▼
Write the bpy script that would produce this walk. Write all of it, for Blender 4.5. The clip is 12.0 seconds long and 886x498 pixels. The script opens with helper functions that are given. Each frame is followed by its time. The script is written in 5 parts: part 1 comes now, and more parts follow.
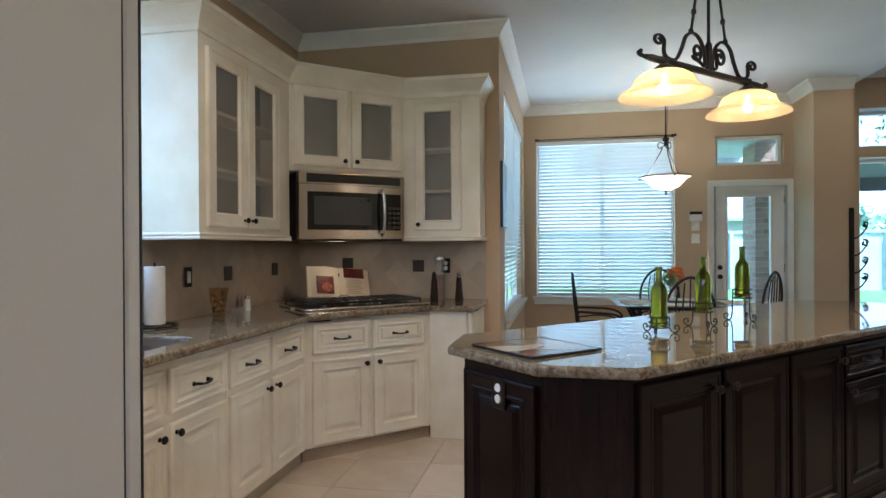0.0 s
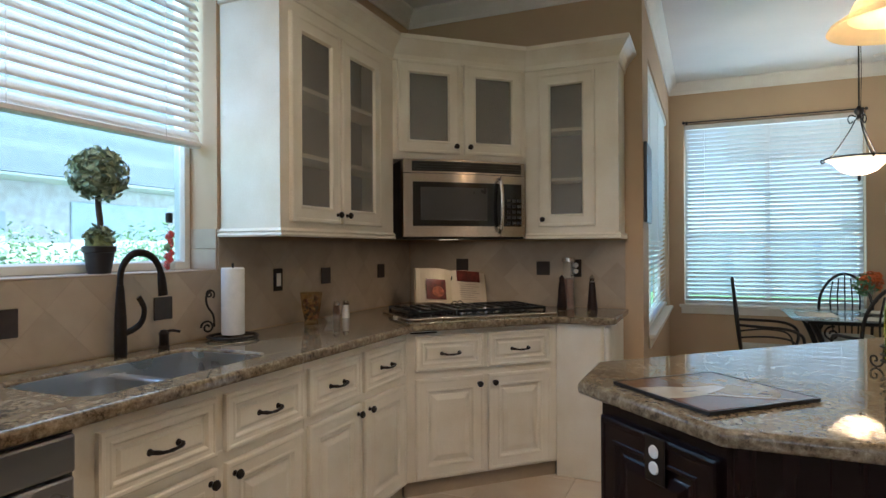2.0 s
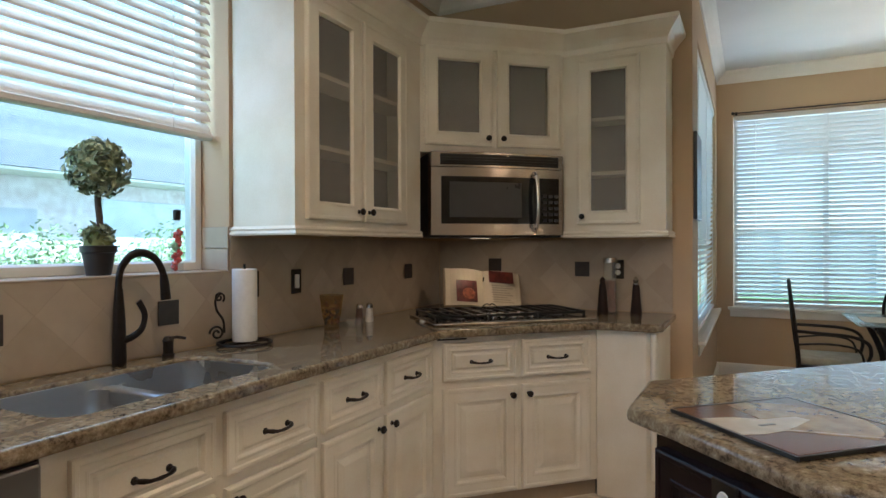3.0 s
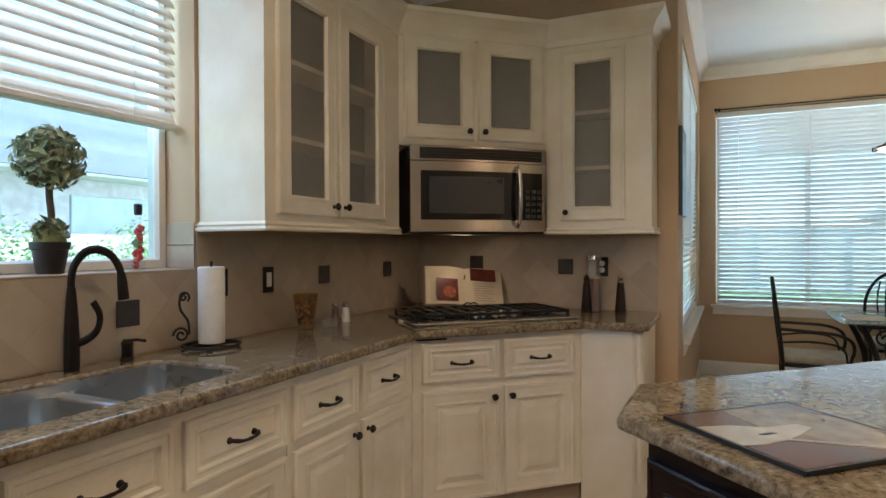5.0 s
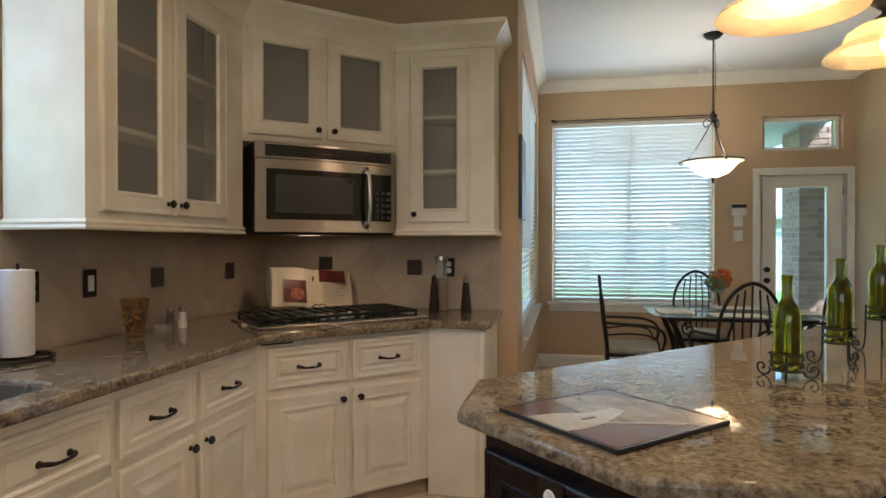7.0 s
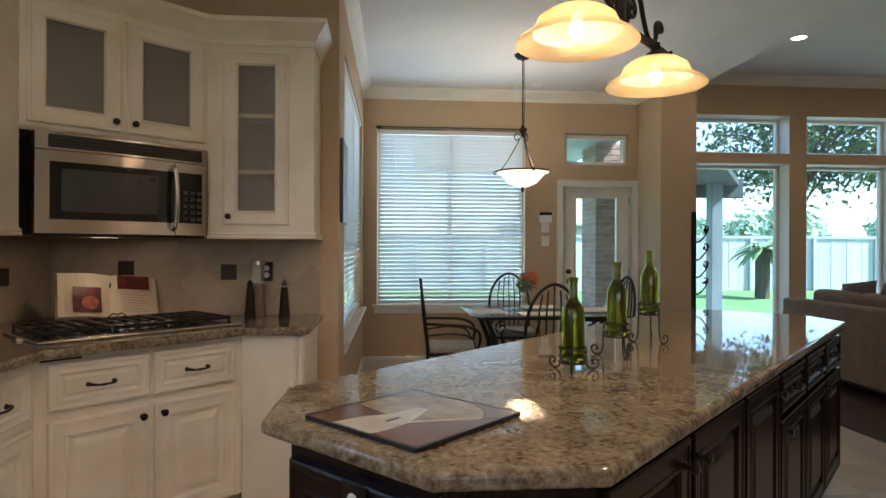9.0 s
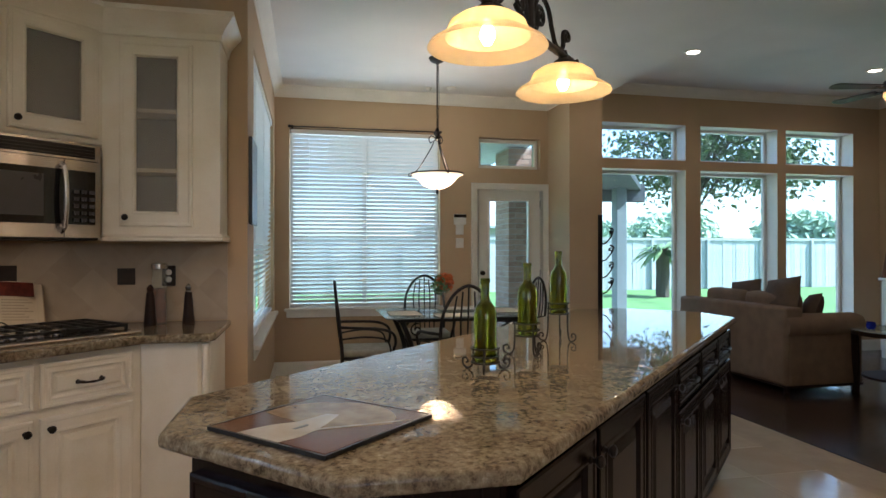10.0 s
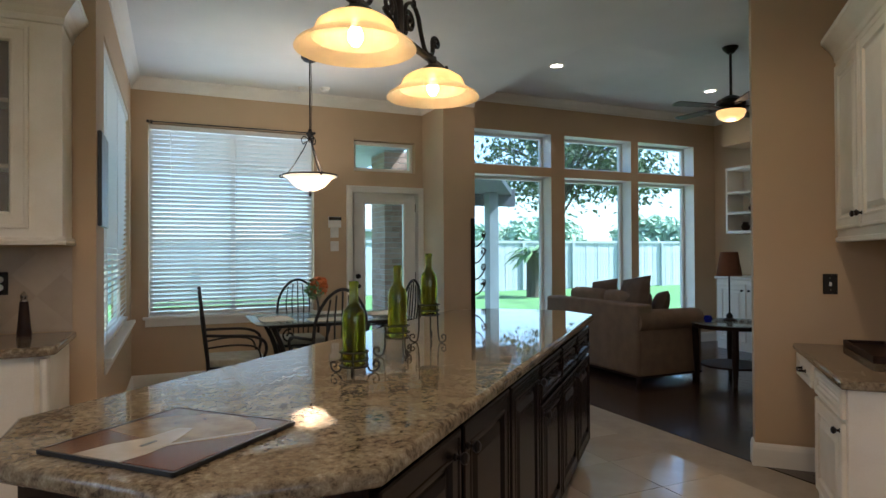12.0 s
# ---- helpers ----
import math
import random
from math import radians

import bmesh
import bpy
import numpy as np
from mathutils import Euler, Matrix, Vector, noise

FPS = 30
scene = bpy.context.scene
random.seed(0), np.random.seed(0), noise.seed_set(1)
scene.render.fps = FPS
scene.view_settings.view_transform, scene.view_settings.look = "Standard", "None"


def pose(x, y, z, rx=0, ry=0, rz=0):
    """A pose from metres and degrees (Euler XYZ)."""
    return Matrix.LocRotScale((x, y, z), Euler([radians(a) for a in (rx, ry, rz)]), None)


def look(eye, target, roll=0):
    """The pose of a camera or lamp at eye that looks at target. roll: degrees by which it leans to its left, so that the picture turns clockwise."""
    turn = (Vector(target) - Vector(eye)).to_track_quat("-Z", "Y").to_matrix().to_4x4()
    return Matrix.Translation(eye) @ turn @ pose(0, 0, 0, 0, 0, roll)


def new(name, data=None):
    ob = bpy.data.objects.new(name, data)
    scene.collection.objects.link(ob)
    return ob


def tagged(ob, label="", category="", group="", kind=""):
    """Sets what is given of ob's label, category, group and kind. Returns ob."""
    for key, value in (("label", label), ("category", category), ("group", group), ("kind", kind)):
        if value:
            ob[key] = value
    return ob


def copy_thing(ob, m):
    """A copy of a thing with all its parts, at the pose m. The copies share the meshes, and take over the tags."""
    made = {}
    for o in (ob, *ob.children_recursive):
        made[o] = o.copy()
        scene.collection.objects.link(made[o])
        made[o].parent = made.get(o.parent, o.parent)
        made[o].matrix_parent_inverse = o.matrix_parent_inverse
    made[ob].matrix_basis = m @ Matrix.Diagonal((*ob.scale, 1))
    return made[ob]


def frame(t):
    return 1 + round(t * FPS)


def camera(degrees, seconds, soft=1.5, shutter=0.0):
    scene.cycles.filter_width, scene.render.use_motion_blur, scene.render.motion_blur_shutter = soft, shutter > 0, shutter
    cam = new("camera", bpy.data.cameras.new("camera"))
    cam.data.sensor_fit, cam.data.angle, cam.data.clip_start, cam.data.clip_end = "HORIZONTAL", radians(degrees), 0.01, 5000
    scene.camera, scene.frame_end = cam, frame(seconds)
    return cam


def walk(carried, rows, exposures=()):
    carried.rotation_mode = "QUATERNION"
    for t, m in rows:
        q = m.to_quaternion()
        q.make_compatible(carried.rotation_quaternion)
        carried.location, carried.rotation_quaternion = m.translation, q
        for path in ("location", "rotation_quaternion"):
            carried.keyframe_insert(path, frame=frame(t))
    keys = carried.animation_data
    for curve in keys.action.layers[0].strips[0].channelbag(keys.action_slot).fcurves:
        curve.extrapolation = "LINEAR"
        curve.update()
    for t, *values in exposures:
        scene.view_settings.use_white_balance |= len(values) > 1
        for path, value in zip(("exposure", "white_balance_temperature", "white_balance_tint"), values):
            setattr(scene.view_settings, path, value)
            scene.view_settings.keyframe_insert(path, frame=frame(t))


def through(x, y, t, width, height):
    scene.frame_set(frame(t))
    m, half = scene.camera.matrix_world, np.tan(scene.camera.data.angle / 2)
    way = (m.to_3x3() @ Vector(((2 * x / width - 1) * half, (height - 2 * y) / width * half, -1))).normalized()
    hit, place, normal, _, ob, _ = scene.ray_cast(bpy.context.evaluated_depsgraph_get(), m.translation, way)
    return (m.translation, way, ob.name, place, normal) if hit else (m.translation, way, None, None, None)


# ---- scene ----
▲
WHAT TO PRODUCE -> Your copy of the data should match it exactly, except that pictures are left out.

WRITTEN ANSWER ->
Write the bpy script that would produce this walk. Write all of it, for Blender 4.5. The clip is 12.0 seconds long and 886x498 pixels. The script opens with helper functions that are given. Each frame is followed by its time. The script is written in 5 parts: part 1 comes now, and more parts follow.
0.0 s
2.0 s
3.0 s
5.0 s
7.0 s
9.0 s
10.0 s
12.0 s
# ---- helpers ----
import math
import random
from math import radians

import bmesh
import bpy
import numpy as np
from mathutils import Euler, Matrix, Vector, noise

FPS = 30
scene = bpy.context.scene
random.seed(0), np.random.seed(0), noise.seed_set(1)
scene.render.fps = FPS
scene.view_settings.view_transform, scene.view_settings.look = "Standard", "None"


def pose(x, y, z, rx=0, ry=0, rz=0):
    """A pose from metres and degrees (Euler XYZ)."""
    return Matrix.LocRotScale((x, y, z), Euler([radians(a) for a in (rx, ry, rz)]), None)


def look(eye, target, roll=0):
    """The pose of a camera or lamp at eye that looks at target. roll: degrees by which it leans to its left, so that the picture turns clockwise."""
    turn = (Vector(target) - Vector(eye)).to_track_quat("-Z", "Y").to_matrix().to_4x4()
    return Matrix.Translation(eye) @ turn @ pose(0, 0, 0, 0, 0, roll)


def new(name, data=None):
    ob = bpy.data.objects.new(name, data)
    scene.collection.objects.link(ob)
    return ob


def tagged(ob, label="", category="", group="", kind=""):
    """Sets what is given of ob's label, category, group and kind. Returns ob."""
    for key, value in (("label", label), ("category", category), ("group", group), ("kind", kind)):
        if value:
            ob[key] = value
    return ob


def copy_thing(ob, m):
    """A copy of a thing with all its parts, at the pose m. The copies share the meshes, and take over the tags."""
    made = {}
    for o in (ob, *ob.children_recursive):
        made[o] = o.copy()
        scene.collection.objects.link(made[o])
        made[o].parent = made.get(o.parent, o.parent)
        made[o].matrix_parent_inverse = o.matrix_parent_inverse
    made[ob].matrix_basis = m @ Matrix.Diagonal((*ob.scale, 1))
    return made[ob]


def frame(t):
    return 1 + round(t * FPS)


def camera(degrees, seconds, soft=1.5, shutter=0.0):
    scene.cycles.filter_width, scene.render.use_motion_blur, scene.render.motion_blur_shutter = soft, shutter > 0, shutter
    cam = new("camera", bpy.data.cameras.new("camera"))
    cam.data.sensor_fit, cam.data.angle, cam.data.clip_start, cam.data.clip_end = "HORIZONTAL", radians(degrees), 0.01, 5000
    scene.camera, scene.frame_end = cam, frame(seconds)
    return cam


def walk(carried, rows, exposures=()):
    carried.rotation_mode = "QUATERNION"
    for t, m in rows:
        q = m.to_quaternion()
        q.make_compatible(carried.rotation_quaternion)
        carried.location, carried.rotation_quaternion = m.translation, q
        for path in ("location", "rotation_quaternion"):
            carried.keyframe_insert(path, frame=frame(t))
    keys = carried.animation_data
    for curve in keys.action.layers[0].strips[0].channelbag(keys.action_slot).fcurves:
        curve.extrapolation = "LINEAR"
        curve.update()
    for t, *values in exposures:
        scene.view_settings.use_white_balance |= len(values) > 1
        for path, value in zip(("exposure", "white_balance_temperature", "white_balance_tint"), values):
            setattr(scene.view_settings, path, value)
            scene.view_settings.keyframe_insert(path, frame=frame(t))


def through(x, y, t, width, height):
    scene.frame_set(frame(t))
    m, half = scene.camera.matrix_world, np.tan(scene.camera.data.angle / 2)
    way = (m.to_3x3() @ Vector(((2 * x / width - 1) * half, (height - 2 * y) / width * half, -1))).normalized()
    hit, place, normal, _, ob, _ = scene.ray_cast(bpy.context.evaluated_depsgraph_get(), m.translation, way)
    return (m.translation, way, ob.name, place, normal) if hit else (m.translation, way, None, None, None)


# ---- scene ----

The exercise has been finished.